[South Africa] Séché Environnement set to acquire Interwaste Holdings
Séché Environnement has announced its intention to acquire, through its wholly owned South African subsidiary Séché South Africa Proprietary Limited, 100% of the shares in Interwaste Holdings Limited, a South African waste management specialist.
The transaction will be implemented via a scheme of arrangement whereby Séché South Africa is offering Interwaste's shareholders ZAR 1.20 per share. This bid has been approved by Interwaste’s board of directors and independent board after valuation by an independent expert.
With this acquisition, Séché Environnement aims to build a strong position at the heart of a highly promising region, spanning South Africa and Southern Africa, thus taking advantage of growth and transformation of its waste markets in a circular economy approach.
Interwaste is one of the rare integrated operators managing hazardous and non-hazardous waste in South Africa and is one of the main players serving waste markets across South Africa and neighboring countries.
The group has a solid base of industrial, local and multinational clients, most of which operate in the mining and raw materials sector.
Founded in 1989, Interwaste has a workforce of around 1,900 people. Its growth has been led by an experienced, professional and autonomous management team. Interwaste has ISO 14001 and OHSAS 18001 certification and its recent, high-performance facilities comply with international standards.
In 2017, the Company generated consolidated sales of ZAR 1,034 million (around €62m) and EBITDA of ZAR 213 million (around €13m), with net profit totaling ZAR 54 million (around €3m). At end 2017, its net debt totalized ZAR 157 million (around €9m).
The Company has been listed on the Johannesburg Stock Exchange since 2007 and has a market capitalization of around ZAR 440 million (around €25m).
The following shareholders own more than 5% of Interwaste's share capital: founder and CEO Alan Willcocks’s holding company, the Wilco Family Trust, and investment fund Coronation Capital. The float represents 44.3% of the shares, leaving 8.7% in treasury stock.
The planned acquisition is consistent with Séché Environnement's strategy to expand in international waste markets harboring high growth potential and gaining from demographic, economic, environmental and regulatory trends.
It will reinforce Séché Environnement's presence in Southern Africa, serving targeted, high value-added industrial clients in the mining, raw materials and energy sectors.
Séché Environnement intends to turn Interwaste into a platform for growth in South Africa and Southern Africa, as part of a geographical, industrial and commercial diversification drive and to meet the growing need for waste recovery and treatment solutions among economic players in these regions.

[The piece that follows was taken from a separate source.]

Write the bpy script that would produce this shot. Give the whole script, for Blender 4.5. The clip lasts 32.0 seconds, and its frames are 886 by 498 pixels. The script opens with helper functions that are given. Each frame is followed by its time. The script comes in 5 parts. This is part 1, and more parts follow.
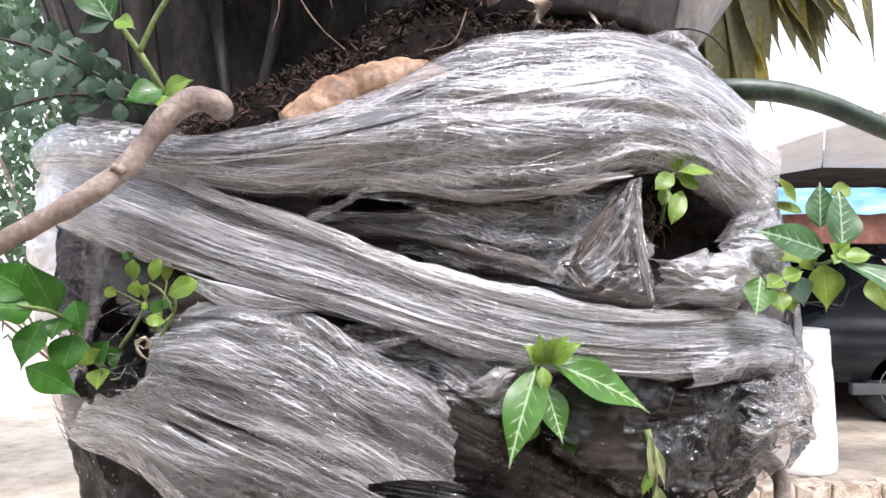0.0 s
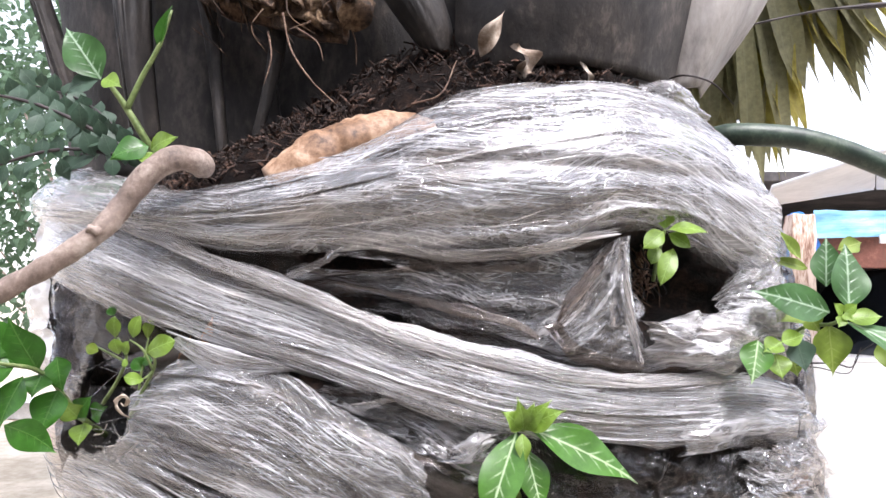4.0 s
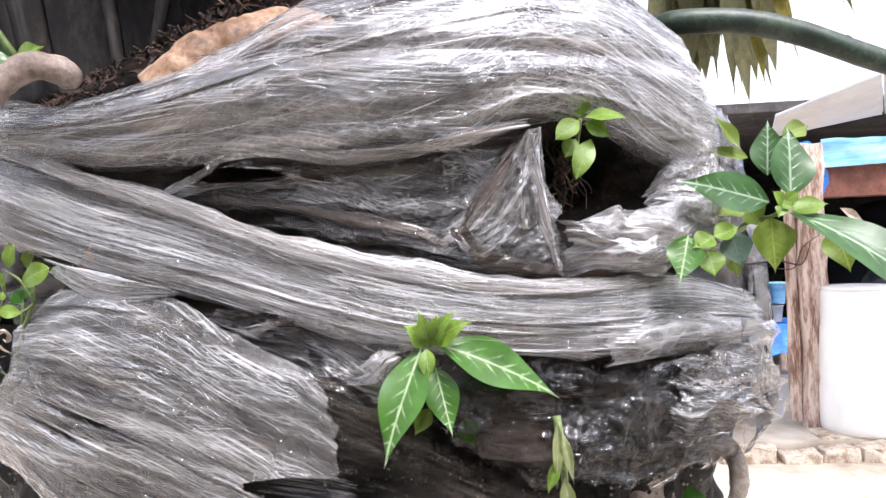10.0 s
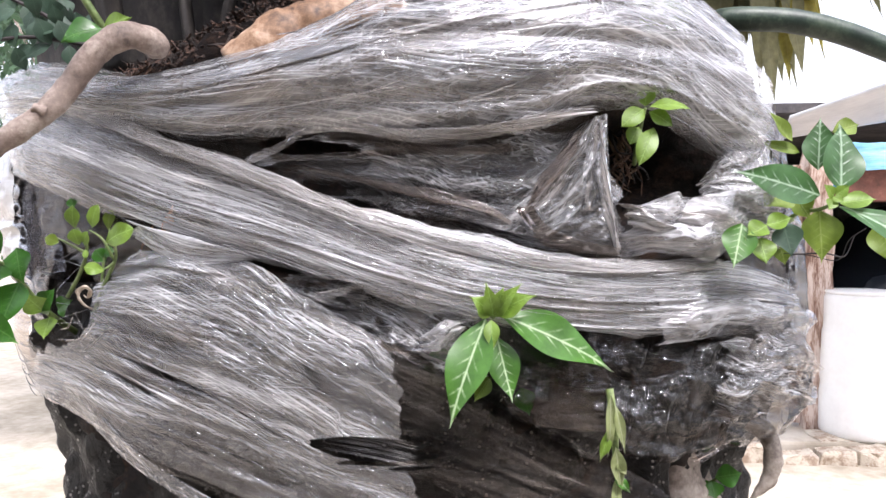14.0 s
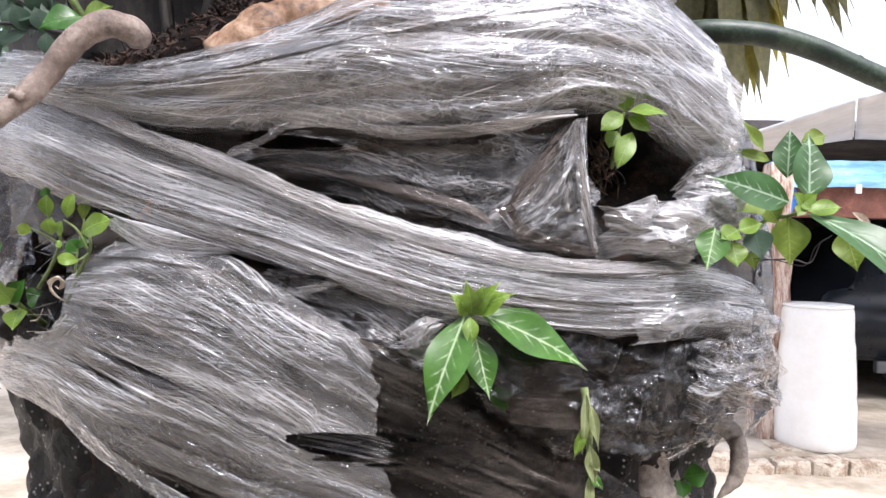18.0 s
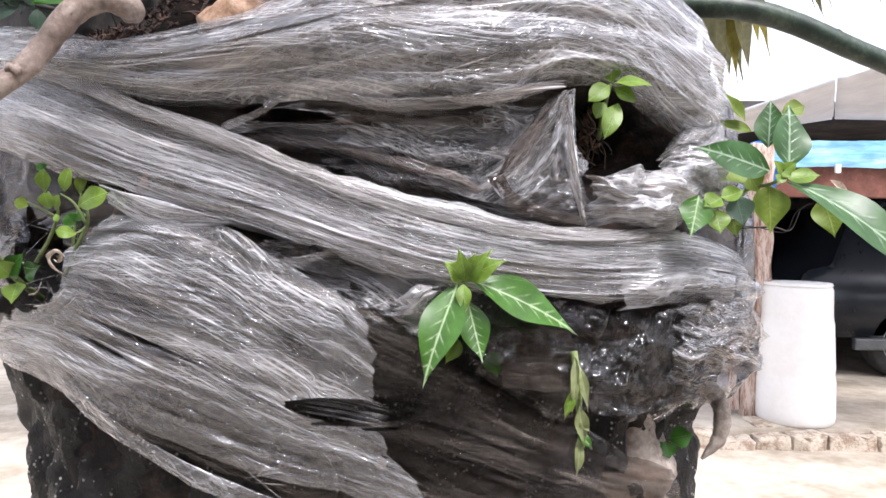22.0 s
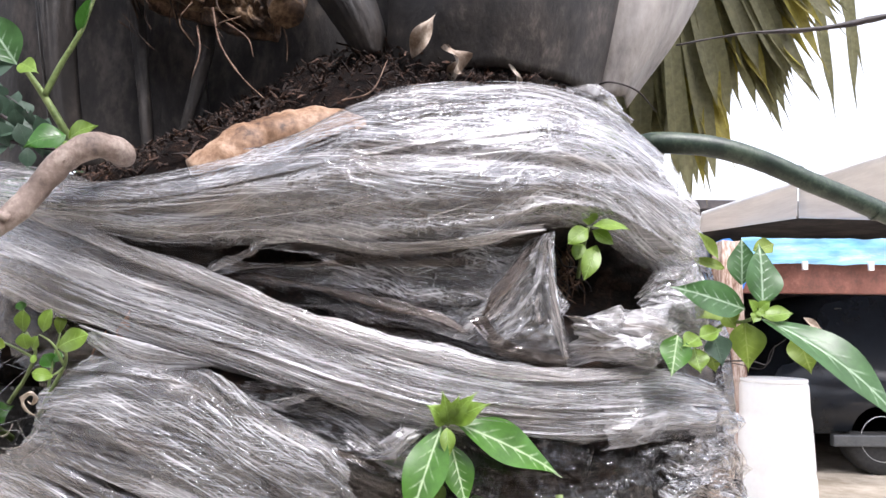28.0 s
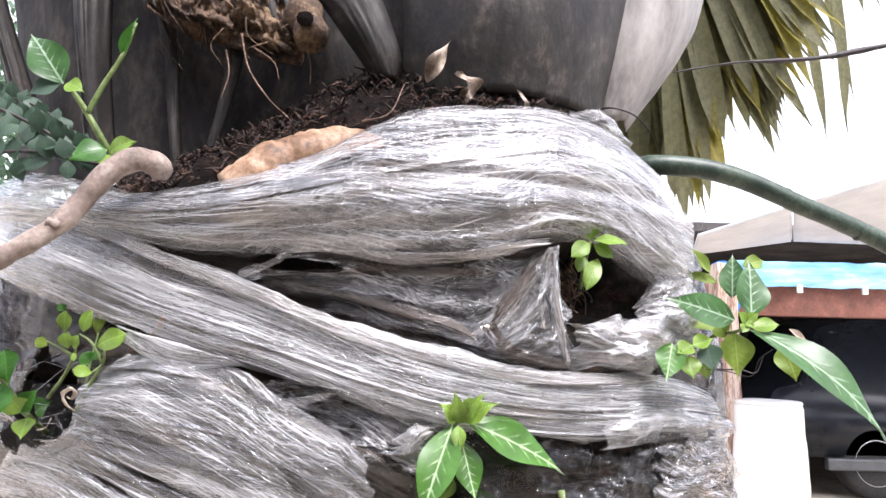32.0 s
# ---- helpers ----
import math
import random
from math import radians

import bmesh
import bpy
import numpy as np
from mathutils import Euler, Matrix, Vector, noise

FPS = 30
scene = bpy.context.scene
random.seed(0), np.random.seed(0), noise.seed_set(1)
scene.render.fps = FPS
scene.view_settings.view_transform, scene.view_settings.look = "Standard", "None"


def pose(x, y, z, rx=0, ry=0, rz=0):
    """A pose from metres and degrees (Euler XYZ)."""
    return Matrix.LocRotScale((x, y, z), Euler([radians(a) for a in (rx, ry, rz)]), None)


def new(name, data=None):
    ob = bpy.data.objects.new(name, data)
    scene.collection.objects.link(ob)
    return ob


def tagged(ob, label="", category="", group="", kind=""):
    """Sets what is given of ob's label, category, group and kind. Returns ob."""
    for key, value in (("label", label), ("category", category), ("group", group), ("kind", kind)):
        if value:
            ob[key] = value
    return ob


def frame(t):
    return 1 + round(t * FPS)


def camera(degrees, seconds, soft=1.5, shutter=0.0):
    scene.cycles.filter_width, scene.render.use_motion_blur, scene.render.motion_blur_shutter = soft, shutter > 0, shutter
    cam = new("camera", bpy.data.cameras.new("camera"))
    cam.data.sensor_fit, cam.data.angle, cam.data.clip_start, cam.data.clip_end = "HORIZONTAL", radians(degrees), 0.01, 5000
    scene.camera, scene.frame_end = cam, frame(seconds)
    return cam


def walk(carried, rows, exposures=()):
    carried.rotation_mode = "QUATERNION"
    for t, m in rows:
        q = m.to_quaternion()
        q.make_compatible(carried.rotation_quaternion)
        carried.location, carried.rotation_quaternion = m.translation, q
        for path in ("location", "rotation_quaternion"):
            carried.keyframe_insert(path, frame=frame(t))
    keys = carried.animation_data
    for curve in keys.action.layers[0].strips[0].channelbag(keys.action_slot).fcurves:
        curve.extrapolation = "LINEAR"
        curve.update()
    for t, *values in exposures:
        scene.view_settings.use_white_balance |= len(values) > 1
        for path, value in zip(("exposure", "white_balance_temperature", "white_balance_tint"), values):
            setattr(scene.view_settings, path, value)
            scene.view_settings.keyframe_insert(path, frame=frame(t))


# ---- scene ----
cam = camera(63.3, 32.0)
METRES, EYE, TILT, LEAN, TURN = 0.75, 1.5, 2.0, 0.0, 0.0
ROWS = [
    (0.0, 0.0, 0.0, 0.0, 0.0, 0.0, -0.0),
    (0.5, 0.0151, 0.0043, 0.0121, 1.17, 1.09, -0.79),
    (1.0, 0.0254, 0.0164, 0.018, 0.79, 1.43, -1.35),
    (1.5, 0.0245, 0.0142, 0.0135, 2.35, 0.79, -0.81),
    (2.0, 0.0222, 0.0117, 0.0166, 3.19, 0.7, -0.95),
    (2.5, 0.0268, 0.0173, 0.0234, 3.36, 1.01, -0.76),
    (3.0, 0.0401, 0.0187, 0.0307, 3.23, 1.59, -0.41),
    (3.5, 0.0484, 0.0151, 0.0328, 3.48, 1.6, -0.19),
    (5.5, 0.0799, 0.054, 0.0164, 3.77, 0.24, -0.66),
    (6.0, 0.1026, 0.1099, -0.0115, 3.24, -0.56, -0.16),
    (6.5, 0.1121, 0.15, -0.0245, 4.87, -0.97, 0.53),
    (7.0, 0.1164, 0.1886, -0.0413, 6.26, -1.55, 1.3),
    (7.5, 0.1215, 0.2332, -0.0534, 6.49, -2.25, 1.65),
    (8.0, 0.1229, 0.2394, -0.0531, 7.47, -2.2, 1.39),
    (8.5, 0.1333, 0.2098, -0.0409, 7.09, -2.09, 2.33),
    (9.0, 0.1233, 0.1529, -0.0224, 7.1, -1.72, 2.81),
    (9.5, 0.1199, 0.1123, -0.0056, 6.47, -1.31, 2.85),
    (10.0, 0.1326, 0.0756, -0.0054, 4.43, -2.19, 2.61),
    (10.5, 0.1225, 0.0094, 0.0102, 4.06, -1.02, 1.42),
    (11.0, 0.1279, -0.006, 0.0028, 2.34, -1.74, 1.7),
    (11.5, 0.1314, -0.0052, 0.0035, 2.21, -2.08, 2.8),
    (12.0, 0.1231, 0.0217, -0.0071, 3.13, -2.66, 2.06),
    (12.5, 0.1221, 0.0299, -0.0029, 5.18, -2.06, 1.09),
    (13.0, 0.1279, 0.0435, -0.0049, 5.33, -1.84, 0.3),
    (13.5, 0.1059, 0.0408, -0.0069, 5.53, -2.65, 0.13),
    (14.0, 0.0869, 0.044, -0.0123, 4.73, -3.14, 0.16),
    (14.5, 0.0797, 0.041, -0.0158, 3.32, -2.38, 0.79),
    (16.5, 0.0657, 0.0361, -0.0142, 2.7, -2.42, -0.34),
    (17.0, 0.0672, 0.04, -0.0193, 2.43, -2.88, -1.12),
    (17.5, 0.0815, 0.0412, -0.0172, 2.26, -2.33, -0.95),
    (18.0, 0.0765, 0.0387, -0.0196, 2.09, -2.53, -1.16),
    (18.5, 0.0716, 0.036, -0.0197, 2.4, -2.66, -1.45),
    (19.0, 0.0684, 0.0338, -0.0278, 2.72, -3.23, -1.32),
    (19.5, 0.0743, 0.0248, -0.0269, 2.32, -3.22, -1.43),
    (20.0, 0.0628, 0.028, -0.033, 2.52, -3.77, -1.18),
    (20.5, 0.0577, 0.0344, -0.0329, 1.23, -4.13, -0.89),
    (21.0, 0.0608, 0.0315, -0.0327, 0.59, -3.49, -0.42),
    (21.5, 0.0655, 0.0252, -0.0291, 0.51, -3.4, -0.56),
    (22.0, 0.0704, 0.0234, -0.0305, 0.81, -3.78, -0.65),
    (22.5, 0.0707, 0.0159, -0.0265, 0.17, -2.67, -0.49),
    (23.0, 0.0731, 0.0166, -0.0286, 0.38, -3.04, -0.77),
    (23.5, 0.0696, 0.018, -0.0268, 0.85, -2.73, -0.41),
    (24.0, 0.0669, 0.0234, -0.0269, 1.19, -2.73, -0.28),
    (24.5, 0.066, 0.0373, -0.0293, 1.12, -2.52, -0.1),
    (25.0, 0.0671, 0.0389, -0.028, 0.74, -1.89, 0.02),
    (25.5, 0.0722, 0.0285, -0.0168, 0.3, -1.67, 1.2),
    (26.0, 0.0599, 0.0242, -0.0146, -0.16, -0.24, -0.59),
    (26.5, 0.0654, 0.0241, -0.0047, -0.54, 1.08, -0.08),
    (28.5, 0.0615, 0.0089, 0.0088, -1.22, 3.79, -0.8),
    (29.0, 0.0559, -0.0057, 0.01, -0.41, 3.32, -0.72),
    (29.5, 0.0598, 0.0012, 0.0059, -1.39, 2.86, -1.51),
    (30.0, 0.046, -0.0093, 0.0091, -0.79, 4.05, -2.05),
    (30.5, 0.0499, -0.0225, 0.0002, 0.2, 4.95, -1.07),
    (31.0, 0.057, -0.0288, -0.0045, -0.57, 5.1, -0.55),
    (31.5, 0.0487, -0.0304, -0.0027, -1.05, 5.17, -0.94),
    (32.0, 0.0489, -0.0273, -0.0024, -1.47, 5.1, -1.45),
]
walk(cam, [(t, pose(0, 0, EYE, TILT, LEAN, TURN) @ pose(METRES * x, METRES * y, METRES * z, 90 + pitch, roll, yaw)) for t, x, y, z, yaw, pitch, roll in ROWS], [(t, stops, 6330, 17) for t, stops in ((0.0, 1.70), (3.0, 1.94), (6.0, 1.55), (7.0, 1.80), (8.0, 2.06), (9.0, 1.92), (10.0, 1.70), (12.0, 1.71), (14.0, 1.64), (17.0, 1.53), (22.0, 1.52), (24.0, 1.60), (26.0, 1.54), (29.0, 1.76), (32.0, 1.95))])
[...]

Séché Environnement will bolster Interwaste's competitive leadership and create mutually beneficial synergies by bringing recognized expertise in the management of hazardous waste to Interwaste and enhancing its range with new solutions for processing certain types of technical waste, whilst also benefiting from Interwaste’s excellence in logistics.
As a specialist in the circular economy, Séché Environnement also wants to speed up Interwaste's strategic approach to material and energy recovery from waste to meet the challenges and regulatory obligations faced in these regions.
On October 18, 2018, Séché entered into an offer and implementation agreement with Interwaste Holdings which set out the terms of the scheme of the arrangement and certain other matters relating to the transaction.
On November 2, 2018, Séché (together with Interwaste) filed a firm intention announcement in relation to the scheme of arrangement with the Johannesburg Stock Exchange authorities with a view to acquiring 100% of Interwaste's equity capital at a unit price of ZAR 1.20.
The offer price implies a 47.9% premium to the 30 day volume weighted average price of the shares as at 28 September 2018, the trading day immediately preceding the issue by Interwaste of a cautionary announcement in connection with the transaction on 1 October 2018.
Séché also announced that Interwaste's two largest shareholders, being the investment vehicle of the founder and CEO, the Wilco Family Trust and investment fund Coro Capital Proprietary Limited, have irrevocably undertaken to sell a total of 47% of Interwaste’s share capital (which calculation includes 8.7% treasury shares), at a price of ZAR 1.20 per share. These undertakings illustrate the main shareholders’ confidence in the scheme of arrangement.
In the event the scheme of arrangement is a success (i.e. at least 75% of the shareholders vote in favour of the transaction (which shall include the two main shareholders who have already indicated their assent), a mandatory sell-out procedure will be automatically triggered on all of the remaining shares owned by minority shareholders in order to de-list Interwaste from the main board of the Johannesburg Stock Exchange.
The acquisition of 100% of Interwaste’s equity is expected to cost around €32m, which would be financed using drawdowns from Interwaste’s bank facility of July 2018.2
Subject to the approval of Interwaste’s shareholders and of the stock exchange and regulatory authorities and the fulfilment of the transaction conditions, the acquisition is anticipated to complete in the first quarter of 2019, which means it will have no impact on Séché Environnement's financial position at December 31, 2018.